Google accused of 'unjustly retaliating' against employee

The product marketing manager claims she was told to move to Brazil after objecting to the company’s contract with Israel

Google accused of 'unjustly retaliating' against employee

Ariel Koren, a product marketing manager at Google for Education, has been a vocal critic of Project Nimbus, a $1.2 billion contract between Google and Amazon Web Services and the Israeli military and government.

In October, she helped draft a letter among Google and Amazon workers that said the program would facilitate surveillance of Palestinians, as well as assist the expansion of Israeli settlements, considered illegal under international law. The letter, which has amassed hundreds of employee signatures, urged Google to cut ties with the Israeli military.

The next month, Koren said she logged into a video conference call with her boss, who suggested she move to Brazil or lose her position, The Los Angeles Times reported.

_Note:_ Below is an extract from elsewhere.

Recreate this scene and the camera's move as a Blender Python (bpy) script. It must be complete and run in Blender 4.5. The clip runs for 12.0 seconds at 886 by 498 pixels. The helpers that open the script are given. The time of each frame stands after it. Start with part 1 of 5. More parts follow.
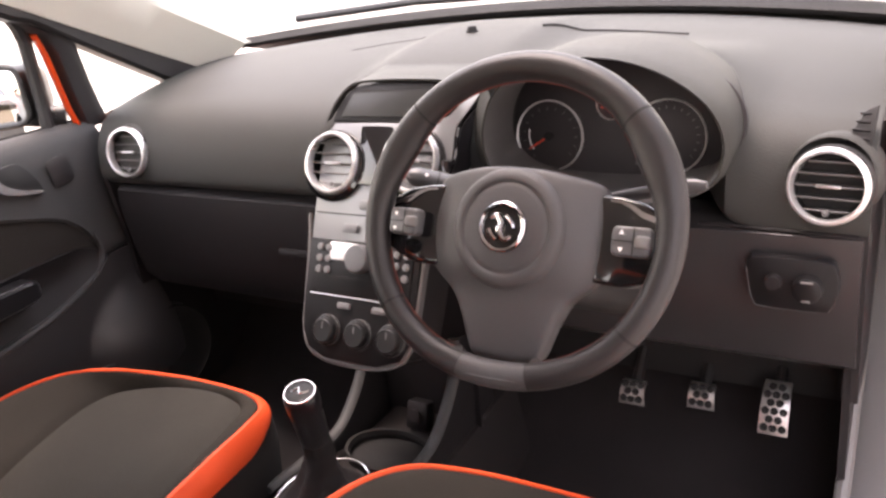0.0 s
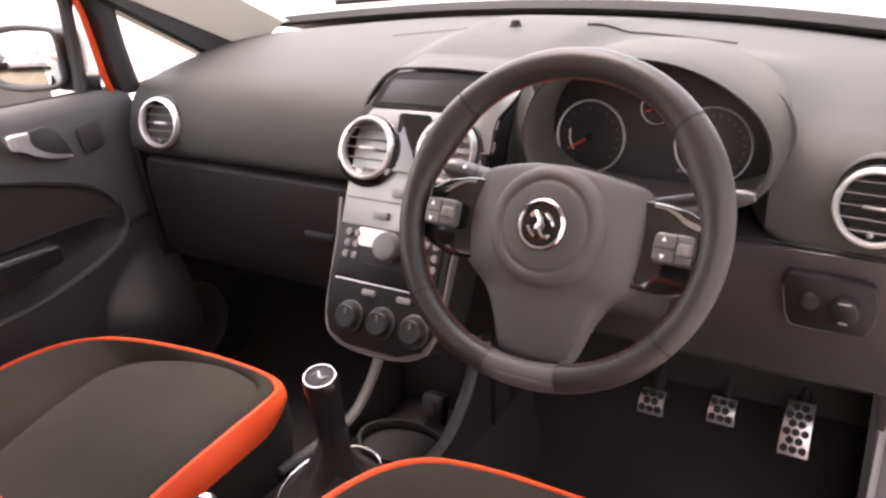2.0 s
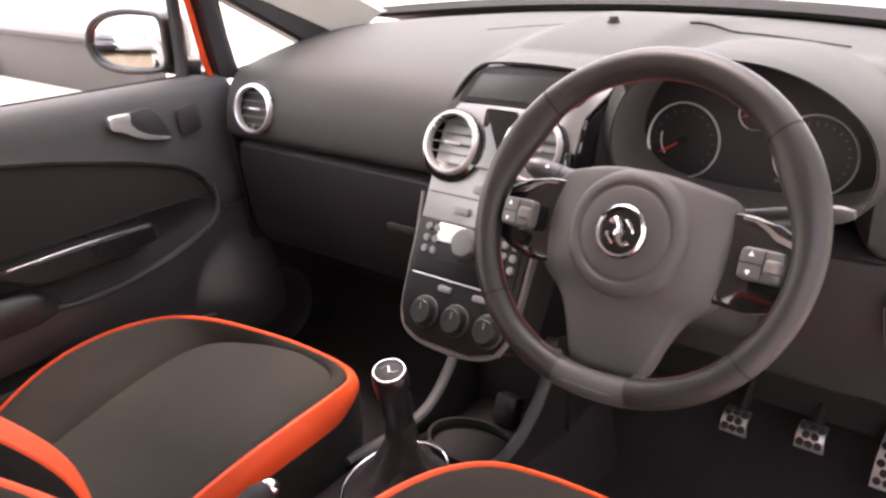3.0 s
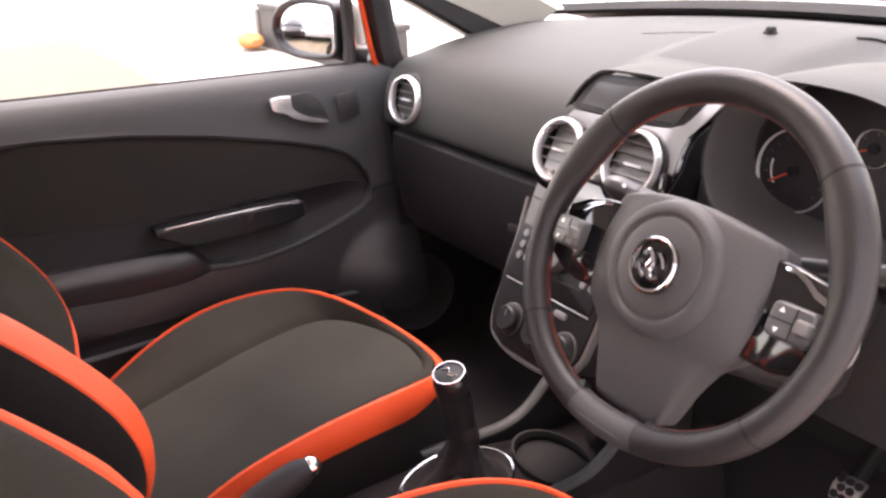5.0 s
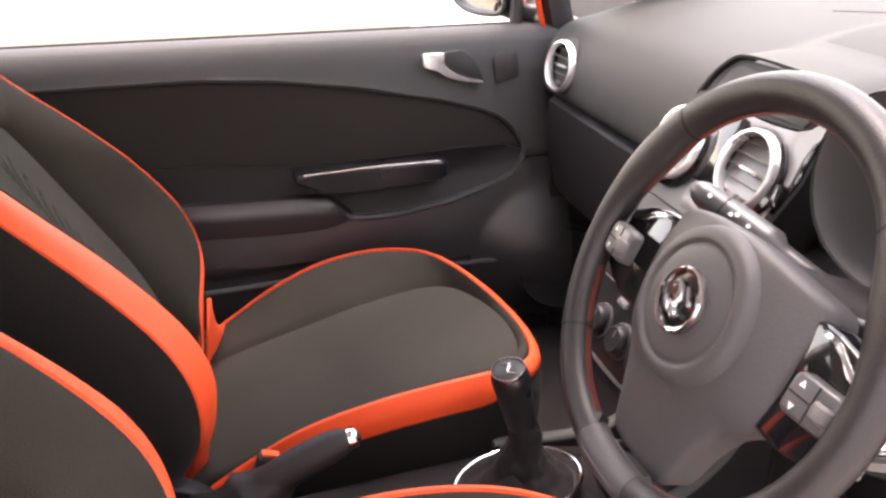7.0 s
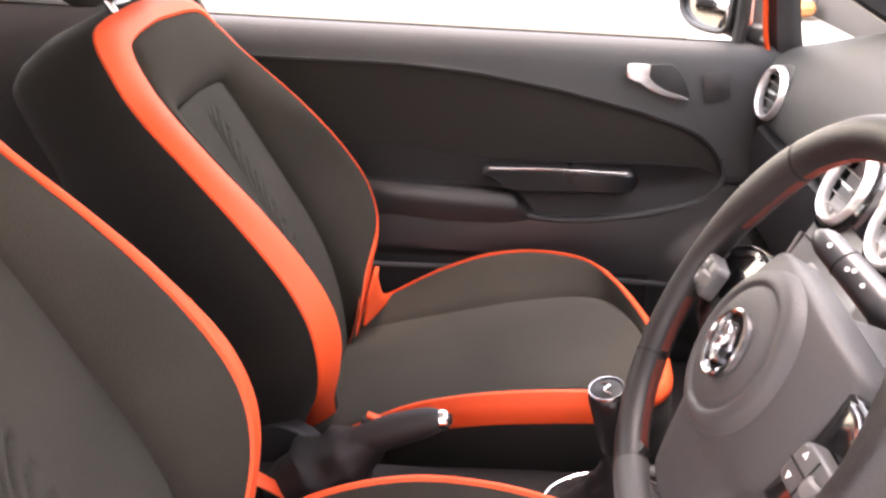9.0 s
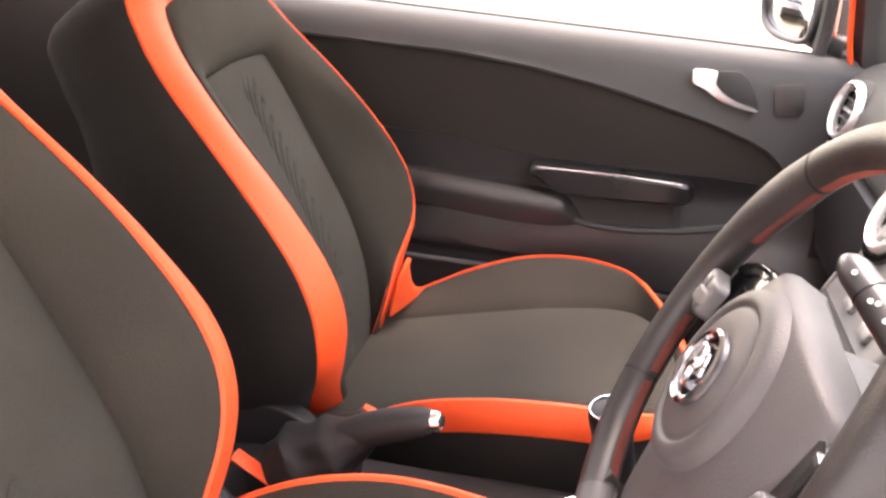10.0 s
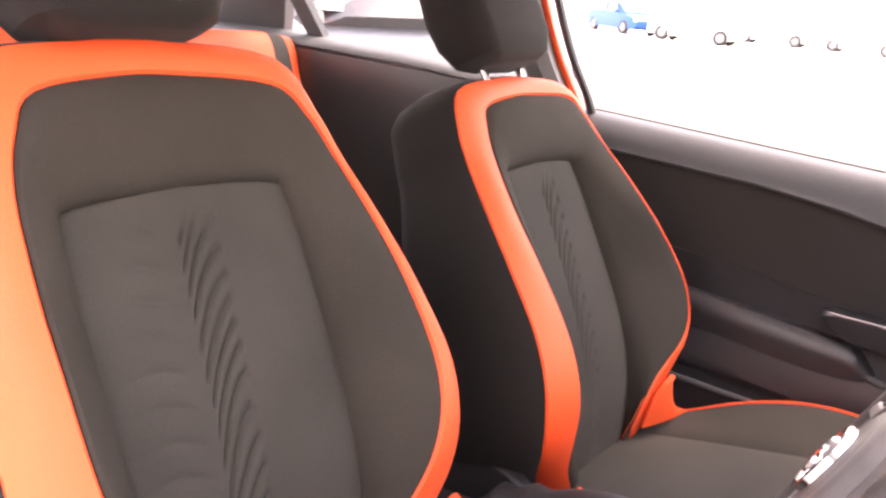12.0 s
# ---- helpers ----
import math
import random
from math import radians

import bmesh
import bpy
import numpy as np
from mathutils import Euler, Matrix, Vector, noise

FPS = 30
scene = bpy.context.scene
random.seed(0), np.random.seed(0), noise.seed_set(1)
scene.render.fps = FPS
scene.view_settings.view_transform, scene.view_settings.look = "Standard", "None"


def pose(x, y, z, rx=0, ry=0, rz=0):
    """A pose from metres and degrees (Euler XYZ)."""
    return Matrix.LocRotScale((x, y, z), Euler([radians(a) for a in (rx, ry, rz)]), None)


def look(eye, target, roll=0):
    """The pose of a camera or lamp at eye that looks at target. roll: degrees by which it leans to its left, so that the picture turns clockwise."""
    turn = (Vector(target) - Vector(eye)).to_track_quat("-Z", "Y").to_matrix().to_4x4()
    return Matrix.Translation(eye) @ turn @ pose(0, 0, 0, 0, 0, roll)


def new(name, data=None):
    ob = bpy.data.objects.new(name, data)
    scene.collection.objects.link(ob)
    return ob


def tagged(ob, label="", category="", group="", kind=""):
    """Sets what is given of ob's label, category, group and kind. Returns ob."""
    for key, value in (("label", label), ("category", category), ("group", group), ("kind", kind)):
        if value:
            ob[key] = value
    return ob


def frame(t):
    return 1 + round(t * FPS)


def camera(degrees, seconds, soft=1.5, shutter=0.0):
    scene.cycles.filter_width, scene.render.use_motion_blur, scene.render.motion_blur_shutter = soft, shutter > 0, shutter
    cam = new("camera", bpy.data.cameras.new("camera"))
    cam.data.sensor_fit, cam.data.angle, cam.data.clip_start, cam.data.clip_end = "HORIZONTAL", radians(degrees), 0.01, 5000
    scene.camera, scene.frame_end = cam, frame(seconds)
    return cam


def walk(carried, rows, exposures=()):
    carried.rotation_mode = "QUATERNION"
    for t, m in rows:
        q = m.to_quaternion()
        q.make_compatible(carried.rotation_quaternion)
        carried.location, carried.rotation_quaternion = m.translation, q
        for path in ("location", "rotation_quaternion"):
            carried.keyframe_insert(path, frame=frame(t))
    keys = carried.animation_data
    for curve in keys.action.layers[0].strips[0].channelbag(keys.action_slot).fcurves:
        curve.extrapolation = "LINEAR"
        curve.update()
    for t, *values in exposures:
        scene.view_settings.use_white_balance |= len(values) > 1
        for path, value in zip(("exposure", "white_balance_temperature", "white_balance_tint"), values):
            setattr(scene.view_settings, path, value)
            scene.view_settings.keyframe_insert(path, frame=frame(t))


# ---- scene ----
cam = camera(55.4, 12.0, soft=2.7)
PATH = [
    (0, (0.707, -0.715, 1.241), (-0.283, 0.852, 0.489), -7.2),
    (0.5, (0.687, -0.714, 1.237), (-0.239, 0.877, 0.454), -6.1),
    (1, (0.681, -0.708, 1.233), (-0.259, 0.882, 0.465), -4.8),
    (1.5, (0.681, -0.714, 1.236), (-0.297, 0.85, 0.463), -4.3),
    (2, (0.679, -0.717, 1.236), (-0.333, 0.83, 0.474), -3.3),
    (2.5, (0.675, -0.709, 1.233), (-0.383, 0.811, 0.476), -2.9),
    (3, (0.685, -0.686, 1.233), (-0.508, 0.725, 0.467), -2.8),
    (3.2, (0.695, -0.665, 1.235), (-0.552, 0.695, 0.464), -2.6),
    (4.8, (0.808, -0.529, 1.237), (-0.735, 0.482, 0.464), -3.0),
    (5, (0.811, -0.522, 1.238), (-0.754, 0.461, 0.475), -2.7),
    (5.5, (0.825, -0.475, 1.239), (-0.805, 0.385, 0.463), -1.5),
    (6, (0.828, -0.416, 1.247), (-0.864, 0.266, 0.427), -2.0),
    (6.5, (0.823, -0.383, 1.246), (-0.892, 0.195, 0.393), -2.3),
    (6.7, (0.821, -0.351, 1.24), (-0.563, 0.073, 0.558), -2.5),
    (8.3, (0.878, -0.206, 1.255), (-0.578, -0.173, 0.591), -0.4),
    (8.5, (0.874, -0.19, 1.249), (-0.948, -0.195, 0.424), -0.6),
    (9, (0.858, -0.157, 1.236), (-0.955, -0.305, 0.406), 0.2),
    (9.5, (0.831, -0.101, 1.23), (-0.957, -0.382, 0.38), 1.5),
    (10, (0.799, -0.072, 1.204), (-0.986, -0.425, 0.374), 3.0),
    (10.5, (0.79, -0.035, 1.198), (-0.963, -0.571, 0.399), 2.8),
    (11, (0.805, 0.001, 1.188), (-0.893, -0.744, 0.44), 3.3),
    (11.5, (0.795, 0.051, 1.165), (-0.809, -0.933, 0.488), 3.6),
    (12, (0.854, 0.077, 1.184), (-0.687, -1.055, 0.598), 5.6),
]
walk(cam, [(t, look(e, g, r)) for t, e, g, r in PATH], exposures=[(0, 2.93, 7500, 30), (3, 2.98, 7400, 31), (5.5, 3.03, 7300, 30), (8.5, 3.40, 7400, 29), (9, 3.48, 7400, 29), (9.5, 3.74, 7500, 29), (10, 3.80, 7700, 29), (10.5, 3.68, 7800, 29), (11, 3.60, 7700, 29), (11.5, 3.64, 7600, 30), (12, 3.84, 7500, 37)])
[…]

In the meeting, Koren said the manager told her the team’s Brazil business had been growing, her San Francisco-based role was being relocated to Sao Paulo, and she had 17 business days to commit to the move. Koren filed a complaint with Google’s HR department on Nov. 22, reviewed by The Times. In the complaint, she accused the company of retaliating against her for her activism protesting Project Nimbus and for reporting a member of her team to HR for alleged harassment and discrimination in March 2021. She also filed an unfair labor practice complaint with the National Labor Relations Board.

Read more: Google CEO: ‘Trust and candor have to go both ways’

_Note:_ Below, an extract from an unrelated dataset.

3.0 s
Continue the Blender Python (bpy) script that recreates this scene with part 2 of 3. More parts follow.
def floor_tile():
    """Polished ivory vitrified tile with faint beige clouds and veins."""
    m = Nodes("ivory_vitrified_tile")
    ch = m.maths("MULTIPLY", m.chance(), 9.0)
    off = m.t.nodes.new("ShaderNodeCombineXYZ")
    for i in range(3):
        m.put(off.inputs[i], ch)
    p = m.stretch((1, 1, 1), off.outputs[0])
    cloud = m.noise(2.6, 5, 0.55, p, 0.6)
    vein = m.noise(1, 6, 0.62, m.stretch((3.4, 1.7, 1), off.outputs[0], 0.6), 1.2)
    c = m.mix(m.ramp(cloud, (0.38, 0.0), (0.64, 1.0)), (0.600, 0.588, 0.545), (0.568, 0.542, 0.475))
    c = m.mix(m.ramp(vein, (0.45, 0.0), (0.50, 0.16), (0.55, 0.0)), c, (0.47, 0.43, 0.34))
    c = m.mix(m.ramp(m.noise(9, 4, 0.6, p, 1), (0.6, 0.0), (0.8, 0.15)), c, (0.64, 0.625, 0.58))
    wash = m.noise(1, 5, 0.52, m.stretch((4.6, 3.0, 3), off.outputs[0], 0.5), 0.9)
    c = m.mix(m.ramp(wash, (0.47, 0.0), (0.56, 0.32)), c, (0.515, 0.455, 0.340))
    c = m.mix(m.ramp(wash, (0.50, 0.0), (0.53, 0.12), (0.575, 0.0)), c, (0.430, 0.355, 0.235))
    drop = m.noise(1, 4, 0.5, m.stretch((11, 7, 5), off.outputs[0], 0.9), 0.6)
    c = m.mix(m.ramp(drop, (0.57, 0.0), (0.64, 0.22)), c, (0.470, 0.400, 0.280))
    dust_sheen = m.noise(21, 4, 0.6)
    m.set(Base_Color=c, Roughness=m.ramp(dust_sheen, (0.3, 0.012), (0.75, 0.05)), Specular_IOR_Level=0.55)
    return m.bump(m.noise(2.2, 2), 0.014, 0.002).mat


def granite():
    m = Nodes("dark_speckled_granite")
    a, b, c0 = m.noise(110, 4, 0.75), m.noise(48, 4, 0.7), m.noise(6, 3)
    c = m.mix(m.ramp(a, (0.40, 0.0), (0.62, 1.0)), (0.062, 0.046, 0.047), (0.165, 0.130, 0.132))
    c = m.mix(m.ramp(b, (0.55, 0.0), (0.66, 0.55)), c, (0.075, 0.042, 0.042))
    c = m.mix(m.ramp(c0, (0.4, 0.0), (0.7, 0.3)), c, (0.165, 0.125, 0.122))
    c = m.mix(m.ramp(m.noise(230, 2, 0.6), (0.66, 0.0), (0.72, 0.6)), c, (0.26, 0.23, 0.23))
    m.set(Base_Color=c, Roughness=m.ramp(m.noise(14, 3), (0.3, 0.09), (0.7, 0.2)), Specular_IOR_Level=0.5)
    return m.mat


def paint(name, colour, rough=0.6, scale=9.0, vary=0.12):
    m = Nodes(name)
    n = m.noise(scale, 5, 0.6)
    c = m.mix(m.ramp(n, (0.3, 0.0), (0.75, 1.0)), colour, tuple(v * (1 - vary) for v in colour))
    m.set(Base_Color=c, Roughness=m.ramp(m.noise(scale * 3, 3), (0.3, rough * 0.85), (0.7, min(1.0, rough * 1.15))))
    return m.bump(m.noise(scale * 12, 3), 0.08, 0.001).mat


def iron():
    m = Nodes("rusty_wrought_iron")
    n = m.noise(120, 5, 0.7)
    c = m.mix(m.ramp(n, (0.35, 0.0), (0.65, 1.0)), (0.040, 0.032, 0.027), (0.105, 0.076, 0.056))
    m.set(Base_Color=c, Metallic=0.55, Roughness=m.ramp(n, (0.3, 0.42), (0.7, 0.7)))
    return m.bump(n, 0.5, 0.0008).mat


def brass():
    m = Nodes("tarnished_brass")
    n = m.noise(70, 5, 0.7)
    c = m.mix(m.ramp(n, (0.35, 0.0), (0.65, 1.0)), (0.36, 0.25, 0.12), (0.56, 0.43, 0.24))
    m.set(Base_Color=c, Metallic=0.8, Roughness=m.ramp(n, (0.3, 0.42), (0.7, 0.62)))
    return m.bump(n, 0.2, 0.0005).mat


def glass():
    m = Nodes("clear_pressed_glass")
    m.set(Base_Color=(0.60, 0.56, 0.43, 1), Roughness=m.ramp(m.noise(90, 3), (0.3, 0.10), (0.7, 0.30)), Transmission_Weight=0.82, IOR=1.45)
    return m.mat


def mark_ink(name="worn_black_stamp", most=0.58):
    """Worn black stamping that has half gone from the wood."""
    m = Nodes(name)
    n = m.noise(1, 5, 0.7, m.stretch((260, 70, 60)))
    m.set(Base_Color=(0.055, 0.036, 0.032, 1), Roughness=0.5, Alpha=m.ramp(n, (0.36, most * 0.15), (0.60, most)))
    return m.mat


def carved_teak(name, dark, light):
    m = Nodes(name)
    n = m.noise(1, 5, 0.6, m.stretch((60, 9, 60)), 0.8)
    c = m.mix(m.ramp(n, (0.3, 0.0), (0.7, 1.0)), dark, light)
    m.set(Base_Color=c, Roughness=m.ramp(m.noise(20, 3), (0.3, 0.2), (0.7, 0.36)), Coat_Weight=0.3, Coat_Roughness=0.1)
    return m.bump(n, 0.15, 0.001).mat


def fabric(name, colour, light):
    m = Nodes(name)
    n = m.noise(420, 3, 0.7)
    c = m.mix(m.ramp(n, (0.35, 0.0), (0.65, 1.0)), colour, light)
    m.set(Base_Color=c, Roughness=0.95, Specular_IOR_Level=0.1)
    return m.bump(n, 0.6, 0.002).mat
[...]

More than 500 of her colleagues have signed a petition accusing Google leadership of “unjustly retaliating” against Koren. “Sadly, Ariel’s case is consistent with Google’s dangerous track record of worker retaliation that has made mainstream headlines in the past few years — and specifically against those speaking out against contracts that enable state violence against marginalized people,” the petition said.

“Employees have a right to voice their objections about the work of their employer, without facing risk of retaliation,” U.S. Rep. Anna G. Eshoo, who represents Silicon Valley, wrote in a Dec. 14 letter addressed to Google CEO Sundar Pichai.

Google denies Koren’s allegation. “We thoroughly investigated this employee’s claims and found there was no retaliation,” Google spokesperson Shannon Newberry said in a statement.

That’s not the only petition floating around the Mountain View, CA-based office.

More than 1,400 Google employees have signed a petition demanding more advanced notice and support for laid-off workers, Data Center Dynamics reported. Around 100 Google Cloud workers say they only found out about recent layoffs after watching or reading news reports. The staffers were given 60 days to try to find new jobs within Google, the petition says, but the company didn’t provide sufficient information or opportunities for those workers to do that.

“Google has continued to maintain that workers are simply being offered an opportunity to transfer,” the petition's authors, who were members of the Alphabet Workers Union, said in a statement. “This ignores the reality that many workers don’t qualify for currently available roles and the complexity of the transfer process means that most workers are facing the termination of their livelihood in under two months.”